-- BEGIN --

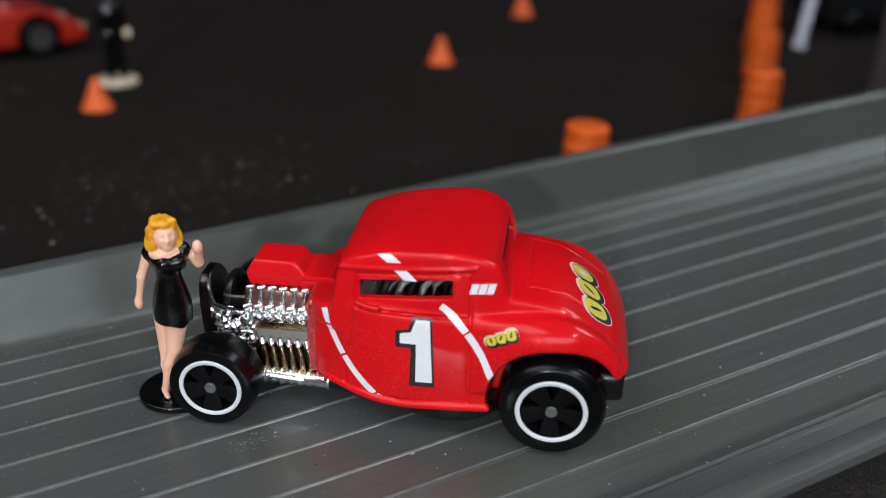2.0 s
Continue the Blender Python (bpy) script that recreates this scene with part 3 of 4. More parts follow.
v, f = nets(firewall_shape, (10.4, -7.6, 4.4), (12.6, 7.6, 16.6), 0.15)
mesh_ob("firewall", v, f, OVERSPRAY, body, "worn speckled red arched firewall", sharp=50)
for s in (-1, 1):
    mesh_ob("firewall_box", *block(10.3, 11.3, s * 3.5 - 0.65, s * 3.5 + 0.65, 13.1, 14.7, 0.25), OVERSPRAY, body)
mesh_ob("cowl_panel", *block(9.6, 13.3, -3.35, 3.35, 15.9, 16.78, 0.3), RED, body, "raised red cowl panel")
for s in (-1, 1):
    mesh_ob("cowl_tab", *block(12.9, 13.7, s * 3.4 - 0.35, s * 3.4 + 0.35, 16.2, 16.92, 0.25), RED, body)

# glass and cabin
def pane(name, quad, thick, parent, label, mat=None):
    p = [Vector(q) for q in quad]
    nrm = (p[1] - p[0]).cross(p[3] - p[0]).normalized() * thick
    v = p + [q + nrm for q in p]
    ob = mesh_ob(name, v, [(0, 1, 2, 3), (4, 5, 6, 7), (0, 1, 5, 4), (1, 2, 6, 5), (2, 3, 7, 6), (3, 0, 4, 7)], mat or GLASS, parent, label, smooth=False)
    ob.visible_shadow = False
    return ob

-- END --

- _Goal_
Copy each line exactly, from the line containing "Continue the Blender" down to the last line of the material, and no other lines.

- _Task output_
Continue the Blender Python (bpy) script that recreates this scene with part 3 of 4. More parts follow.
v, f = nets(firewall_shape, (10.4, -7.6, 4.4), (12.6, 7.6, 16.6), 0.15)
mesh_ob("firewall", v, f, OVERSPRAY, body, "worn speckled red arched firewall", sharp=50)
for s in (-1, 1):
    mesh_ob("firewall_box", *block(10.3, 11.3, s * 3.5 - 0.65, s * 3.5 + 0.65, 13.1, 14.7, 0.25), OVERSPRAY, body)
mesh_ob("cowl_panel", *block(9.6, 13.3, -3.35, 3.35, 15.9, 16.78, 0.3), RED, body, "raised red cowl panel")
for s in (-1, 1):
    mesh_ob("cowl_tab", *block(12.9, 13.7, s * 3.4 - 0.35, s * 3.4 + 0.35, 16.2, 16.92, 0.25), RED, body)

# glass and cabin
def pane(name, quad, thick, parent, label, mat=None):
    p = [Vector(q) for q in quad]
    nrm = (p[1] - p[0]).cross(p[3] - p[0]).normalized() * thick
    v = p + [q + nrm for q in p]
    ob = mesh_ob(name, v, [(0, 1, 2, 3), (4, 5, 6, 7), (0, 1, 5, 4), (1, 2, 6, 5), (2, 3, 7, 6), (3, 0, 4, 7)], mat or GLASS, parent, label, smooth=False)
    ob.visible_shadow = False
    return ob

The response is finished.